Which brings me to My Little Pony,

My Little Pony's Fictional Universe is lush with Princessess, Princess Celestia is the absolute ruler of Equestria (note, not Queen). Her sister, Princess Luna rules over the night, and they have complimentary powers although Luna is the minor of the two.

Seen here in a healthy relationship with her husband, who she works with to protect the kingdom.
Princess Miamore Cadenza aka Princess Cadence, regularly helps the core cast defeat powerful magical enemies with her devoted husband, and shows tremendous responsibility to the ponies of Equestria even though she doesn't have a clear land of her own to rule. These ponies are magical, responsible, and have a sense of genuine concern over the fate of others.

This weekend, the show's protagonist, Twilight Sparkle, who has been studying magic at the feet of Princess Celestia for most of her life is becoming a princess herself. 

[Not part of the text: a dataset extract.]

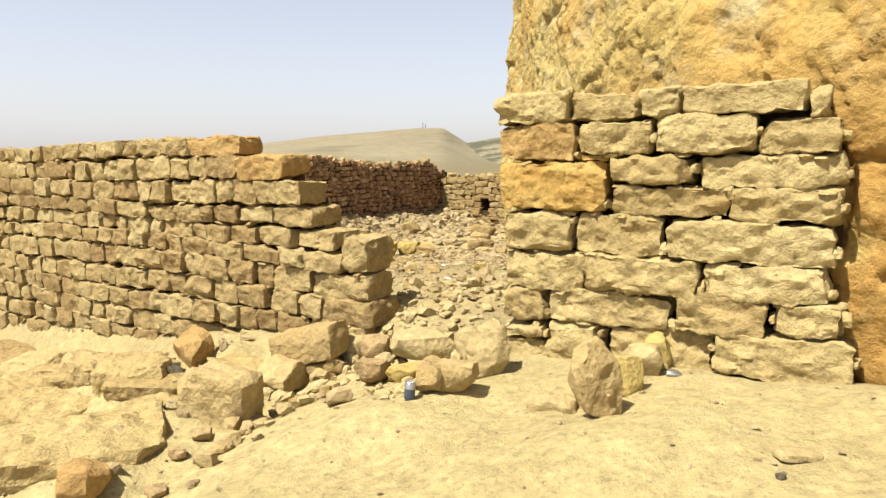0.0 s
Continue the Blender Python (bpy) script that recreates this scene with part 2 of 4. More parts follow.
def strata_mask(n, l, pos):
    """Dark broken strata crop out in tilted bands below the crest."""
    below = n.new("ShaderNodeVectorMath")
    below.operation = "DOT_PRODUCT"
    below.inputs[1].default_value = (-0.1, 0, 1)
    l.new(pos.outputs["Position"], below.inputs[0])
    along = n.new("ShaderNodeVectorMath")
    along.operation = "DOT_PRODUCT"
    along.inputs[1].default_value = (0.012, 0, 0)
    l.new(pos.outputs["Position"], along.inputs[0])
    height = n.new("ShaderNodeMath")
    height.operation = "MULTIPLY"
    height.inputs[1].default_value = 0.085
    l.new(below.outputs["Value"], height.inputs[0])
    sheet = n.new("ShaderNodeCombineXYZ")
    l.new(along.outputs["Value"], sheet.inputs[0])
    l.new(height.outputs[0], sheet.inputs[2])
    t = n.new("ShaderNodeTexNoise")
    t.inputs["Scale"].default_value, t.inputs["Detail"].default_value, t.inputs["Roughness"].default_value = 1.0, 5, 0.6
    l.new(sheet.outputs[0], t.inputs["Vector"])
    mixed = n.new("ShaderNodeMath")
    mixed.operation = "MULTIPLY"
    l.new(ranged(n, l, t.outputs["Fac"], 0.47, 0.54), mixed.inputs[0])
    l.new(ranged(n, l, below.outputs["Value"], -24, -6), mixed.inputs[1])
    return mixed.outputs[0]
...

  In MLP‘s Equestria, “princess” is a designation that’s earned, not freely given — and though princesses have specific leadership roles in pony society, being one really means “being a good pony who shares the gifts that they have been given with others,” according to McCarthy. “We’re building a very unique mythology around being a princess,” she continues. “Every little girl wants to be a princess, and not everybody can get to be a princess — but you can live up to the ideals that should come along with being a princess.”
The archetypal, campbellian journey of the hero takes an initiate to a hero, and a hero to a ruler. Over time, shouldn't we want our girls to aspire to great power, great responsibility and the ability to inspire others to greatness?